On the research side of academe's digital destiny, the wiki format is particularly promising because of the way it layers evolving creative contributions. This is the future of electronic scholarship. Moreover, multimedia scholarly monographs, in which digital "clips" can be viewed as part of the text, seem more like a disciplinary necessity than a futuristic possibility in disciplines like film studies.
In his recent book, Crisis on Campus: A Bold Plan for Reforming Our Colleges and Universities (Knopf, 2010), Mark C. Taylor writes about technological innovations that are not only "forging different relations among people" but also "transforming traditional academic disciplines in ways that we are just beginning to understand." A prime example of this trend is the growth of digital scholarship and literature. When Hayles wrote Electronic Literature, she had a dual appointment at the University of California at Los Angeles in the departments of English and design media arts—two disciplines that are rarely affiliated with one professor. In the future, rather than just bring together different disciplines, e-lit academics might form their own.

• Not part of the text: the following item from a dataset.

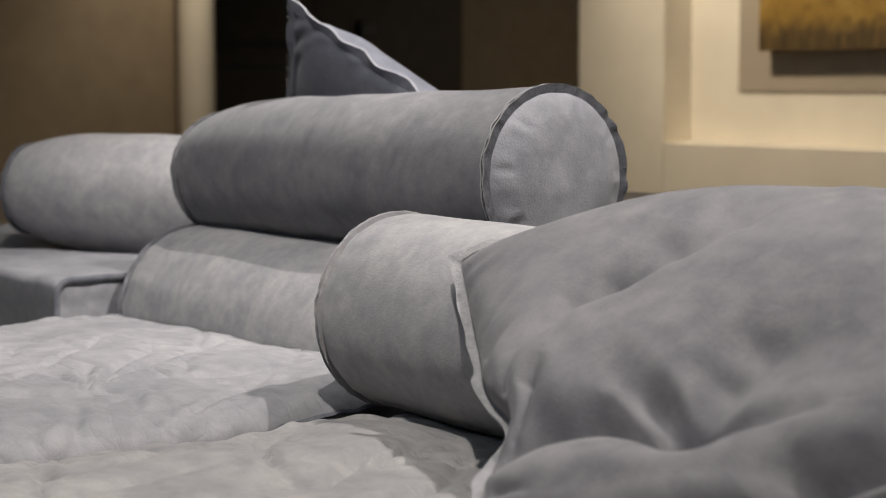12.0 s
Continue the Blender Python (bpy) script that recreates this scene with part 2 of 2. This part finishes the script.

For now, novels like Tomasula's are still more novelty than norm, wikis are still distrusted as sources of information, and multimedia scholarly books on film are still to be developed. (Without the protections of fair use, copyright law makes such projects expensive propositions.) The story of electronic literature and scholarship has yet to be written in full, but before long the growth in digital content will put an end to the myth of the book in higher education. Perhaps Barthes was right when he wrote that the goal is not to "reverse (or to correct) the mythic message ... but to change the object itself, to engender a new object, point of departure for a new science." This new object—the scholarly contribution that is possible only digitally—is now emerging. When it does, and only then, we will come to realize that printed books are no more or less inherent to academe than posting them online—and that our true challenge is to learn how to read in a digital age.